É interessante como o texto de “Treta” coloca a raiva e a vontade de se vingar em um lugar de frustração, uma compensação pela maneira como Danny e Amy são tratados pelo mundo que os cerca. Mesmo em posições sociais distintas, ambos são vítimas da pressão capitalista pelo sucesso ou da pressão social por constituir uma família e não se tornar um pária, um fracassado. Esses temas levam a série de Lee Sung Jin a caminhos mais pessoais, tornando os protagonistas pessoas com as quais nos identificamos em níveis de intimidade que até surpreendem.

Steven Yeun e Ali Wong são perfeitos para os papéis. Yeun dá vida a um Danny sofrido, um sujeito que tenta manter o sorriso no rosto, mas que já não sabe mais se tem forças. Já Amy é o estereótipo da mulher de sucesso, mas o roteiro dá a ela camadas que são bem trabalhadas pela série e que funcionam nessa aproximação entre espectador e personagem. É curioso como o arco dos dois sofre do mesmo problema, o subdesenvolvimento da relação de ambos com os pais, o que talvez não seja uma coincidência, mas sim mais um aspecto social da vida de imigrantes.

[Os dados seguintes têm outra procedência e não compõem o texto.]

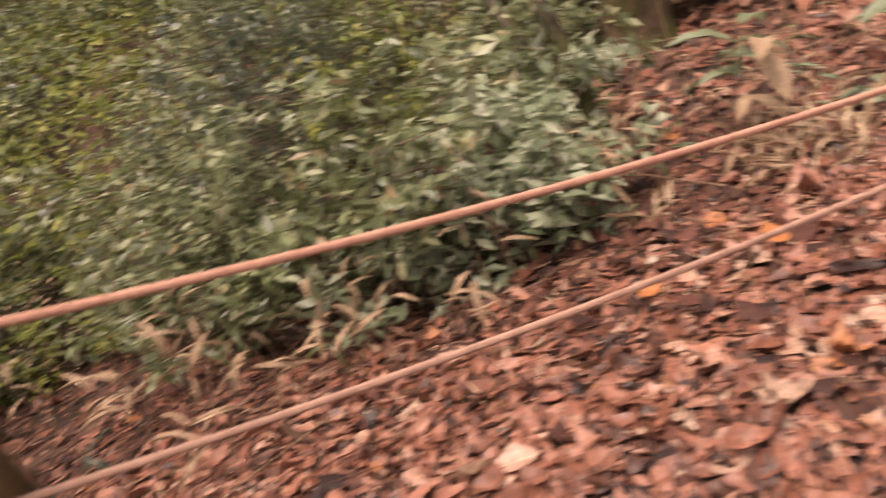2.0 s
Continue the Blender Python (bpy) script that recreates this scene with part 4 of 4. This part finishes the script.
def grass_stalk(x, y, h, lean, seed, leaves, mat, label, name="bamboo_grass", broad=1.0):
    """A cane of bamboo grass with strap leaves."""
    r = np.random.default_rng(seed)
    th = thing(name, (x, y, gz(x, y)), label, "plant", "bamboo grass on the slope")
    an = r.uniform(0, 6.28)
    tip = np.array([math.cos(an) * lean, math.sin(an) * lean, h])
    q = branch_path((0, 0, -0.03), tip, seed, 0.06, 10)
    V, Q, T = tube(q, np.linspace(0.004, 0.002, 10), 5, seed)
    part("cane", mesh_of("cane", V, [Q, T], dry_twig_mat, None, True), th)
    for k in range(leaves):
        b = q[r.integers(5, 10)][None]
        ang = r.uniform(0, 6.28)
        ln = r.uniform(0.11, 0.20) * broad
        V, T = blades(b, np.array([[math.cos(ang), math.sin(ang), r.uniform(-0.7, 0.3)]]), np.array([[0, 0, 1.0]]) + r.normal(size=(1, 3)) * 0.3, np.array([ln]), np.array([ln * (0.12 if broad == 1.0 else 0.36)]), np.array([-0.3]), np.array([0.2]), OUTLINE, 0.04, seed + k)
        part("leaf", mesh_of("leaf", V, T, mat), th)
    return th


for k in range(92):
    u = rt.uniform()
    x, y = 1.2 + 3.4 * u + rt.normal() * 0.2, 2.6 - 0.45 * u + abs(rt.normal()) * 0.55
    dry = rt.uniform() < 0.74
    grass_stalk(x, y, rt.uniform(0.25, 0.65), rt.uniform(0.05, 0.35), 900 + k, int(rt.integers(2, 5)), straw_mat if dry else green_mat,
                "withered straw-coloured bamboo grass on the slope" if dry else "green bamboo grass with strap leaves on the slope")
grass_stalk(4.0, 2.2, 0.62, 0.06, 990, 8, pale_shrub_mat, "pale grey-green bamboo grass below the rope", broad=1.6)
grass_stalk(4.06, 2.24, 0.6, 0.1, 991, 4, straw_mat, "withered straw-coloured bamboo grass below the rope", broad=1.4)
grass_stalk(4.92, 1.95, 0.36, 0.05, 992, 6, pale_shrub_mat, "pale grey-green bamboo grass below the rope", broad=1.2)
grass_stalk(5.4, 1.9, 0.34, 0.05, 993, 5, pale_green_mat, "pale grey-green bamboo grass below the rope", broad=1.2)
grass_stalk(4.6, 0.85, 0.3, 0.04, 994, 4, pale_green_mat, "pale grey-green bamboo grass beside a fence post", broad=1.4)
for k in range(34):
    x, y = rt.uniform(3.2, 6.4), rt.uniform(1.15, 2.4)
    tuft(x, y, 14, rt.uniform(0.14, 0.3), 1100 + k, straw_mat if k % 4 else stalk_mat, "dry drooping grass on the slope below the ropes")
for k in range(22):
    x, y = rt.uniform(3.6, 6.2), rt.uniform(1.3, 2.5)
    grass_stalk(x, y, rt.uniform(0.15, 0.4), rt.uniform(0.05, 0.3), 1150 + k, int(rt.integers(1, 4)), straw_mat if k % 3 else pale_green_mat,
                "withered straw-coloured bamboo grass on the slope" if k % 3 else "pale green bamboo grass on the slope")
for k, (x, y) in enumerate(((1.0, 2.5), (1.08, 2.75), (1.05, 2.62))):
    grass_stalk(x, y, 0.2, 0.10, 995 + k, 3, dark_green_mat, "green bamboo grass beside the post of the handrail")

stump = thing("stump", (11.23, -2.97, gz(11.23, -2.97)), "small rotten red-brown stump beside the fence", "stump")
set_along(part("wood", round_log("wood", 0.34, 0.13, 0.11, [bark_red_mat, bark_red_mat], 77, 18, 0, 0.25), stump), (0, 0, -0.18), (0.0, 0.02, 0.15))


def sign_board(x, y, z, turn, w, h, rows):
    th = thing("sign_board", (x, y, z), "small weathered notice board on a post beyond the fence", "sign", "notice boards")
    th.rotation_euler = (0, 0, radians(turn))
    ground_h = gz(x, y) - z
    set_along(part("post", round_log("post", 0.9 - ground_h, 0.025, 0.025, [wet_mat, wet_mat], 5, 10), th), (0, 0.03, ground_h - 0.1), (0, 0.03, 0.8))
    bm = bmesh.new()
    bmesh.ops.create_cube(bm, size=1)
    bmesh.ops.scale(bm, vec=(w, 0.02, h), verts=bm.verts)
    bmesh.ops.bevel(bm, geom=bm.edges[:], offset=0.004, segments=2)
    me = bpy.data.meshes.new("board")
    bm.to_mesh(me)
    bm.free()
    me.materials.append(sign_mat)
    part("board", me, th, "grey-white board", (0, 0, 0.62))
    for k in range(rows):
        bar = mesh_of("line_of_writing", np.array([(a, b, c) for a in (-w * 0.38, w * (0.38 - 0.1 * (k % 2))) for b in (-0.0125, -0.0105) for c in (-0.008, 0.008)]),
                      np.array([(0, 1, 3, 2), (4, 6, 7, 5), (0, 4, 5, 1), (2, 3, 7, 6), (0, 2, 6, 4), (1, 5, 7, 3)]), ink_mat)
        part("line_of_writing", bar, th, "", (0, 0, 0.62 + h * (0.32 - 0.64 * k / max(1, rows - 1))))
    return th


sign_board(14.35, -6.0, 1.95, -115, 0.34, 0.3, 4)
sign_board(14.85, -6.75, 1.95, -115, 0.26, 0.3, 3)

# ---- single leaves near the path, last ----
def loose_leaf(mat, x, y, size, seed, label):
    r = np.random.default_rng(seed)
    V, T = blades(np.zeros((1, 3)), np.array([[r.normal(), r.normal(), 0.05]]), np.array([[0, 0, 1.0]]) + r.normal(size=(1, 3)) * 0.2, np.array([size]), np.array([size * 0.65]), np.array([0.3]), np.array([0.15]), OUTLINE, 0.1, seed)
    ob = new("fallen_leaf", mesh_of("fallen_leaf", V, T, mat))
    ob.location = (x, y, gz(x, y) + 0.03)
    return tagged(ob, label, "leaf")


loose_leaf(yellow_mat, 5.02, 0.45, 0.12, 1, "yellow fallen leaf lying on brown leaves")
for k, (x, y, sz) in enumerate(((3.38, 1.92, 0.13), (-0.54, 2.29, 0.16), (-0.42, 2.2, 0.12), (3.1, 1.5, 0.11), (2.7, 1.75, 0.1), (6.25, -0.75, 0.1))):
    loose_leaf(orange_mat, x, y, sz, 40 + k, "large orange-brown fallen leaf among smaller ones")
for k, (x, y, sz) in enumerate(((3.5, 0.5, 0.075), (3.35, 0.95, 0.08), (3.55, 0.47, 0.06), (3.3, 1.05, 0.07), (2.95, 1.9, 0.06), (6.6, -1.4, 0.07), (8.6, -2.0, 0.07))):
    loose_leaf(pale_mat, x, y, sz, 20 + k, "pale buff fallen leaf lying upside down")

shapes = []
for k in range(8):
    q = np.random.default_rng(60 + k)
    V, T, S = crumpled(np.zeros((1, 3)), np.array([[0.0, 1.0, 0.0]]), np.array([[0.0, 0.0, 1.0]]), np.array([0.115]), np.array([q.uniform(0.055, 0.08)]), np.array([q.normal(0.15, 0.45)]), np.array([q.normal(0.2, 0.4)]), 70 + k)
    shapes.append(mesh_of("leaf", V, T, litter_piece_mat, None, True, S))
q = np.random.default_rng(88)
lx, ly = scatter(1400, 1.0, 11.0, -4.0, 2.2, 89, lambda x, y, o, r: (o > -0.8) & (o < 2.3))
for k in range(min(300, len(lx))):
    nrm = ground_n(np.array([lx[k]]), np.array([ly[k]]))[0] + q.normal(size=3) * 0.2
    ob = new("leaf", shapes[k % 8])
    ob.parent = ground
    ob.rotation_mode = "QUATERNION"
    ob.rotation_quaternion = Vector(nrm).to_track_quat("Z", "Y") @ Euler((0, 0, q.uniform(0, 6.28))).to_quaternion()
    ob.location = (lx[k], ly[k], gz(lx[k], ly[k]) + 0.028)
    sc = q.uniform(0.7, 1.2)
    ob.scale = (sc, sc, sc)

Série "Treta", da Netflix. Crédito: ANDREW COOPER/NETFLIX
Série "Treta", da Netflix. Crédito: ANDREW COOPER/NETFLIX

“Treta” diverte, deixa tenso e até emociona quando nos aproxima das dores dos personagens. Seu grande mérito é raramente seguir pelo caminho mais fácil, se tornando totalmente imprevisível. É quando tudo parece estar estabelecido que a série opta por saídas que tiram os personagens (e o espectador) do conforto. No ótimo episódio final, o texto muda tudo novamente de lugar trazendo a identificação não do público com os personagens, mas entre eles mesmos.

Com ótima direção de Hikari, Jake Schreifer e Lee Sung In (no último episódio, o mais diferente), “Treta” brinca com o conforto da identificação ao nos fazer entender até as piores escolhas de seus protagonistas e provoca: será que agiríamos como eles? São esses detalhes que, aliados a uma narrativa ágil, nunca no mesmo lugar, fazem da série uma das melhores do catálogo da Netflix.